The Democratic Crisis: Local Representation Under Siege
What we are witnessing in Alabama and across multiple states represents nothing less than a systemic assault on democratic principles and local self-governance. The Republican justification—public safety concerns—rings hollow when examined against the historical context and racial dynamics at play.
These state takeover efforts fundamentally violate the principle of representative government. When citizens elect local officials to manage their police departments, they expect those officials to be accountable to the community. State takeovers remove that accountability, creating a democratic deficit where decisions about local policing are made by politicians who may never have set foot in the communities they’re governing.
The racial dimension of these efforts cannot be ignored. The targeted cities—Montgomery, Jackson, St. Louis, Nashville, Atlanta—share two characteristics: they are Democratic-led and have significant Black populations. This pattern suggests that these takeovers are not about public safety but about political power and the erosion of Black political influence.
The Hypocrisy of Selective Concern
Republican lawmakers who claim concern about public safety in these cities often simultaneously oppose common-sense gun safety measures, healthcare expansion, and anti-poverty programs that address root causes of crime. Alabama Senator Kirk Hatcher rightly pointed out this hypocrisy, noting that the same legislature that wants to take over Montgomery’s police department passed permitless carry legislation in 2022, eliminating background checks and safety training requirements for handgun ownership.
This selective concern reveals the true motive: not public safety, but political control. If Republican lawmakers genuinely cared about reducing crime, they would support comprehensive approaches that include economic investment, education funding, mental health services, and community development—not just police staffing.
The Dangerous Precedent of State Overreach
These police takeovers establish a dangerous precedent that threatens democratic governance at all levels. If state legislatures can seize control of municipal police departments, what prevents them from taking over school systems, public utilities, or other local services? This erosion of home rule principles undermines the very foundation of federalism that allows for diverse approaches to local governance.
The financial implications are equally concerning. The Alabama legislation includes a “restitution clause” that would require Montgomery to pay for state-appointed officers if takeover occurs—a provision that Pastor Richard Williams accurately described as a “financial weapon” aimed at draining city resources.
The Path Forward: Protecting Local Democracy
The solution to public safety challenges lies in empowering communities, not disempowering them. Cities like Baltimore provide inspiring examples of successful local control restoration. After a decade-long fight, Baltimore regained control of its police department in 2024, and residents like Ray Kelly of the Citizens Policing Project report increased community engagement and accountability through regular public hearings.
Effective public safety requires community trust, and trust requires accountability.
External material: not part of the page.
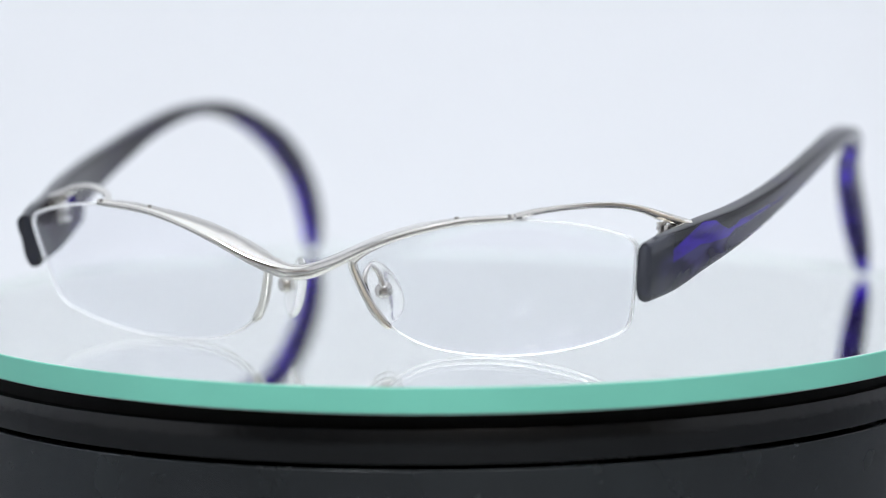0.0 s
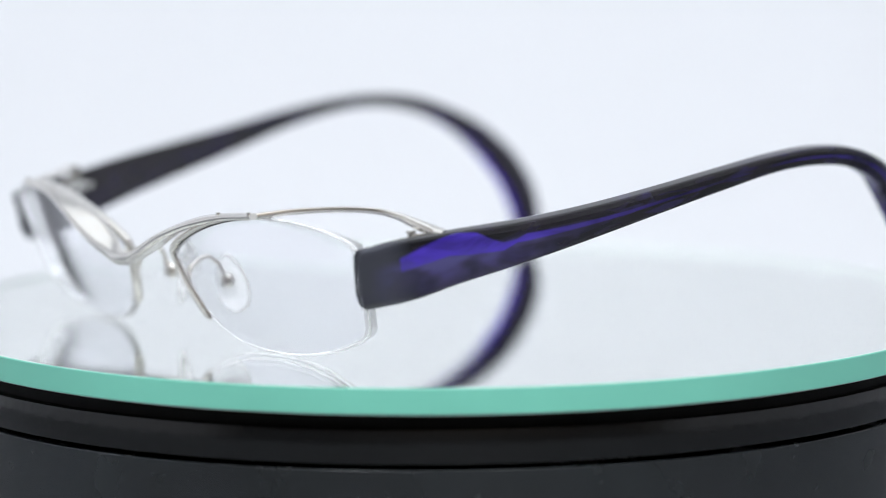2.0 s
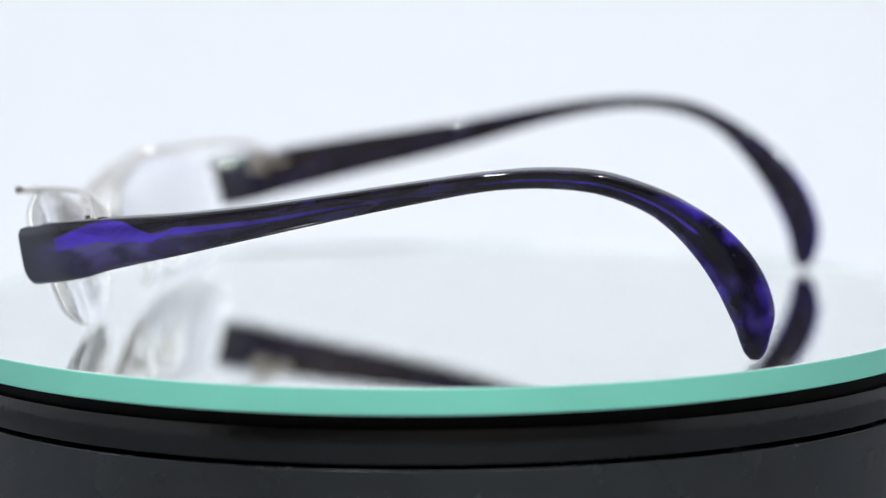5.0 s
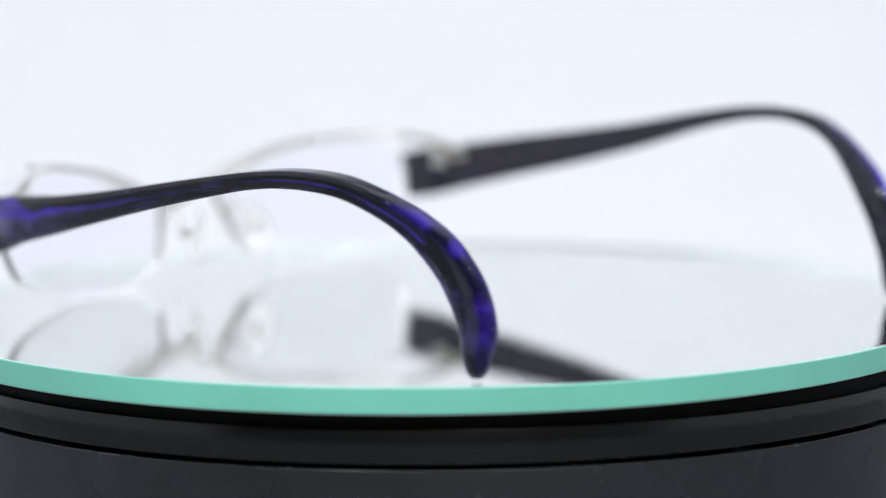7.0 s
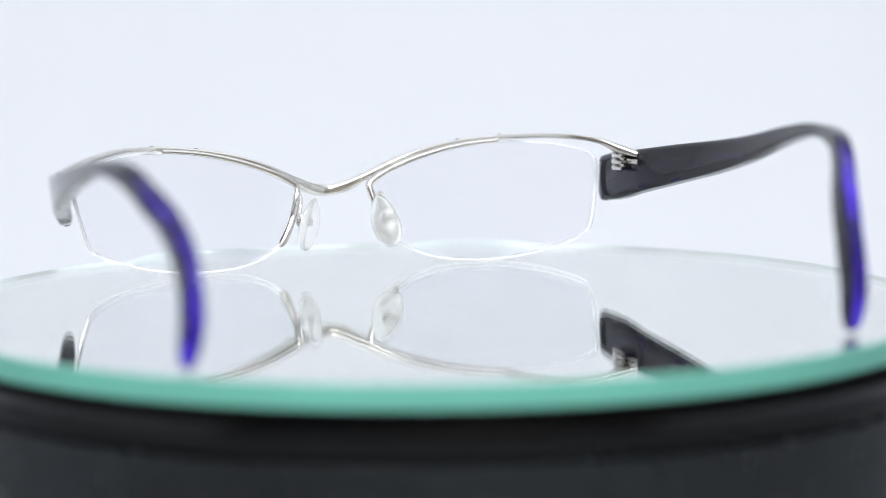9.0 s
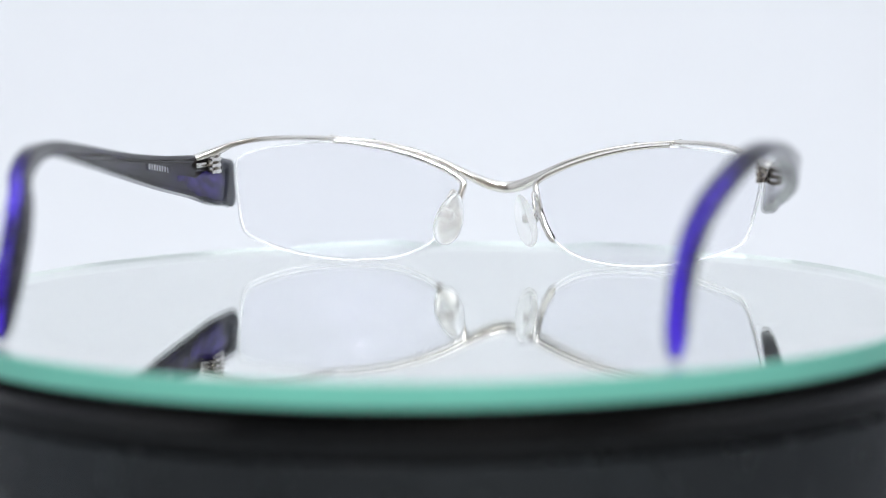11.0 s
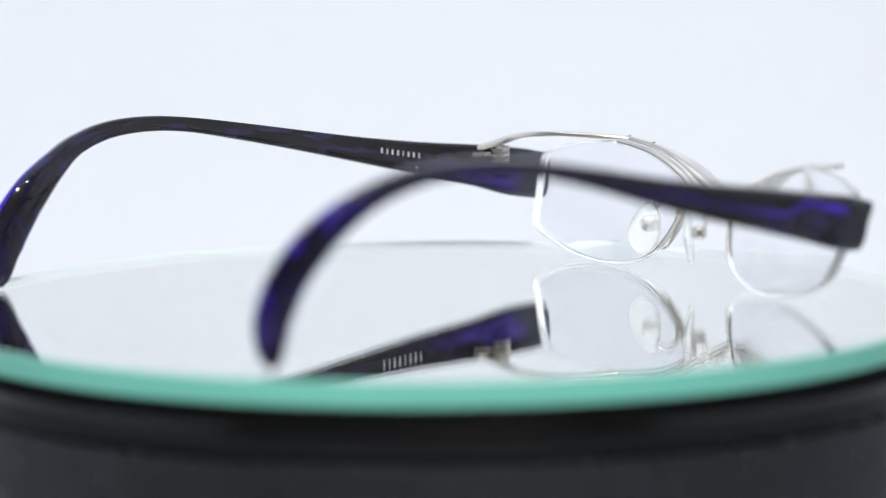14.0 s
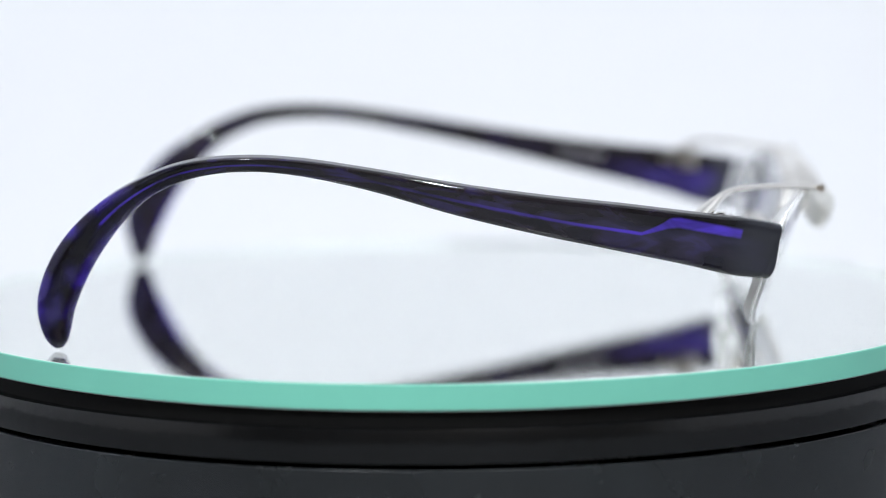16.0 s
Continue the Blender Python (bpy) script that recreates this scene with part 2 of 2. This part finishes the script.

When police departments answer to state politicians rather than local communities, that trust evaporates. The evidence from Michigan researchers shows that municipal takeovers are better predicted by racial and economic factors than by financial stress alone—confirming that these efforts are about power, not good governance.
Conclusion: Defending Democracy Where It Lives
Local government is where democracy is most immediate and most meaningful. When state legislatures override local control, they strike at the heart of democratic representation. The fight in Montgomery is not just about police departments—it’s about whether communities, particularly Black communities, have the right to govern themselves.
We must stand unequivocally against these authoritarian power grabs. Supporting local control means supporting democracy itself. It means trusting communities to solve their own challenges with appropriate state support rather than state suppression. It means recognizing that true public safety comes from invested, accountable local governance—not distant political interference.
The patterns emerging across multiple states should alarm every American who values democracy, racial justice, and local self-determination. History will judge whether we stood silent as state legislatures resurrected Jim Crow-era tactics to undermine Black political power, or whether we fought to protect the fundamental democratic principle that communities should control their own destinies.
Our commitment to democracy requires that we defend it where it lives—in our cities, our towns, and our local communities. The assault on Montgomery’s self-governance is an assault on American democracy itself, and we must respond with the urgency and moral clarity this moment demands.